▶ [SHORT EXERCISE]:
Reproduce the data exactly and drop any pictures it holds.

--- start RECORDED DATA ---

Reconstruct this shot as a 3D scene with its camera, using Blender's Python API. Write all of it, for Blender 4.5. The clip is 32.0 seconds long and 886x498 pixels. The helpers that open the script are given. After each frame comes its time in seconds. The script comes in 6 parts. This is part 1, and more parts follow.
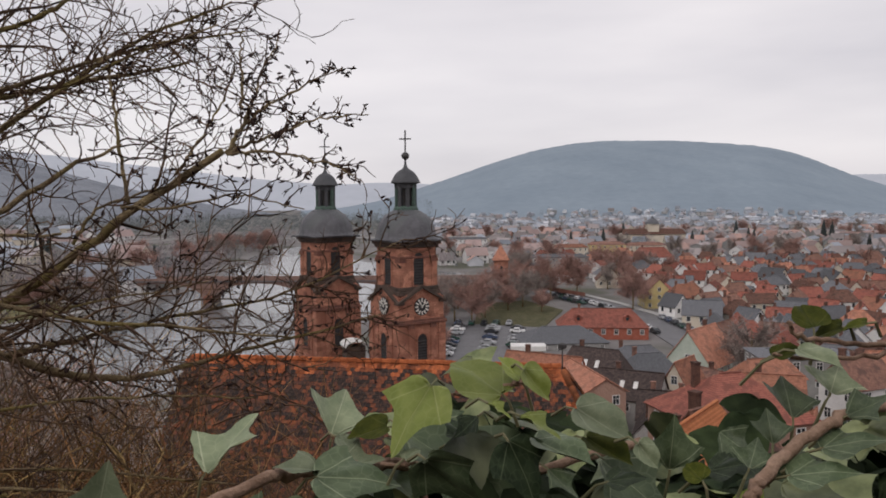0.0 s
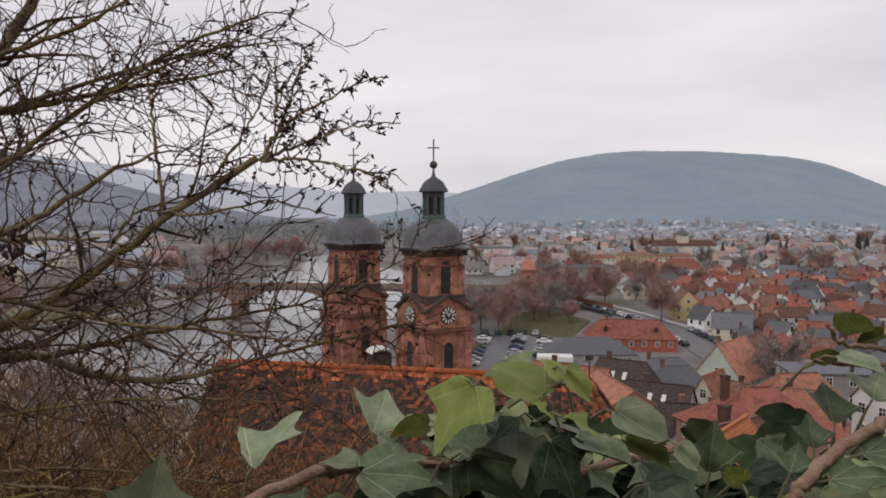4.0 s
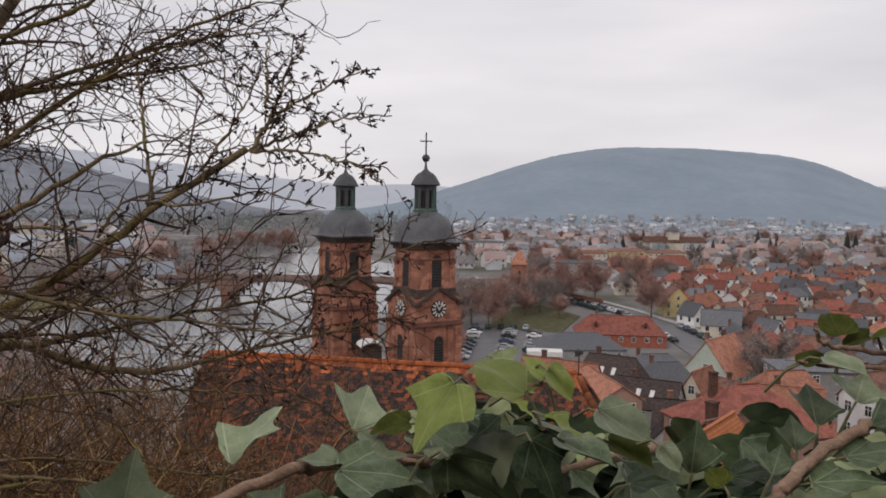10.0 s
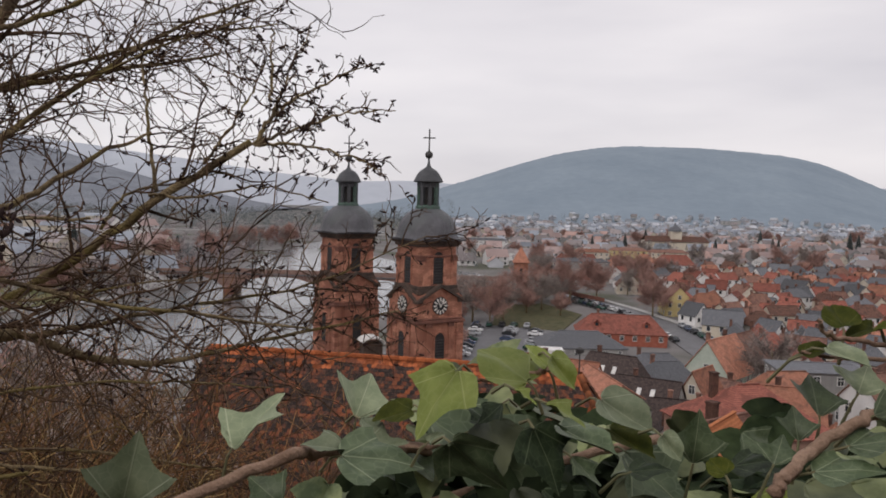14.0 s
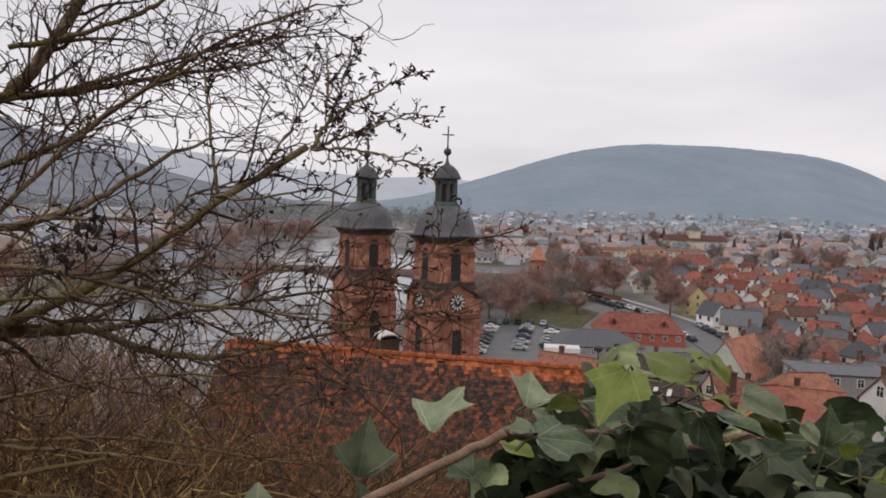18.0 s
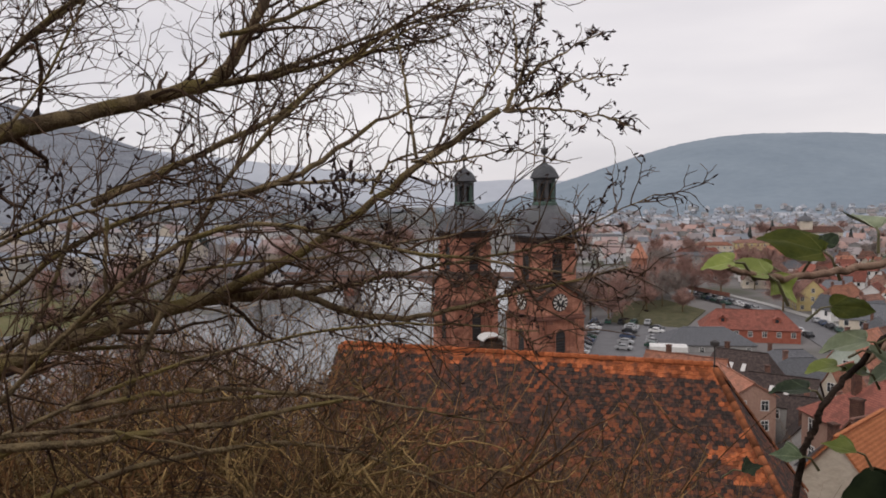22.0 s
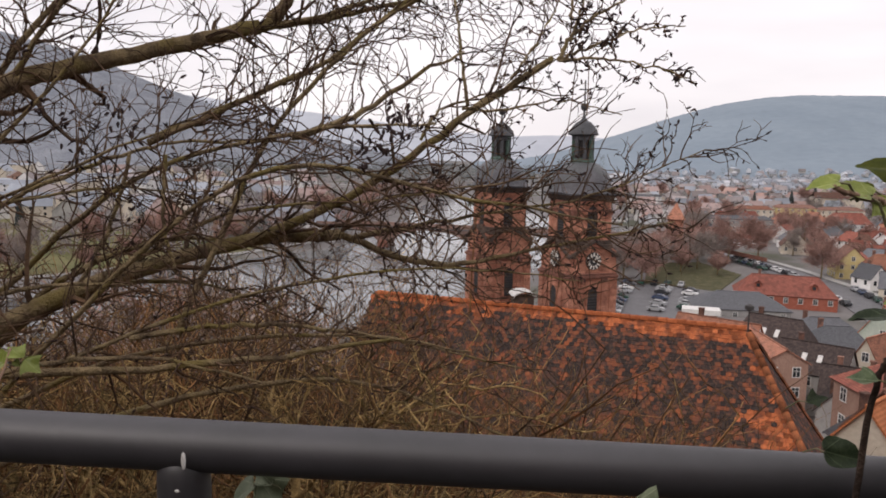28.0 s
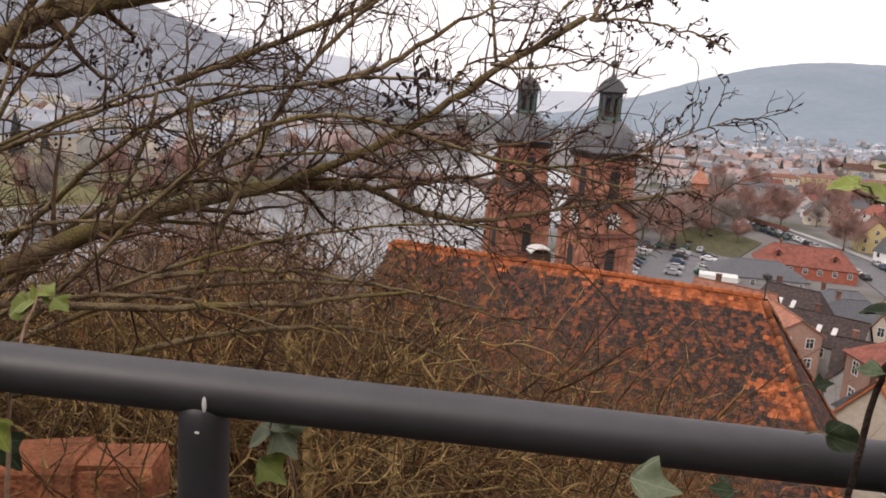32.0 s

--- end RECORDED DATA ---

▶ [TASK OUTPUT]:
Reconstruct this shot as a 3D scene with its camera, using Blender's Python API. Write all of it, for Blender 4.5. The clip is 32.0 seconds long and 886x498 pixels. The helpers that open the script are given. After each frame comes its time in seconds. The script comes in 6 parts. This is part 1, and more parts follow.
0.0 s
4.0 s
10.0 s
14.0 s
18.0 s
22.0 s
28.0 s
32.0 s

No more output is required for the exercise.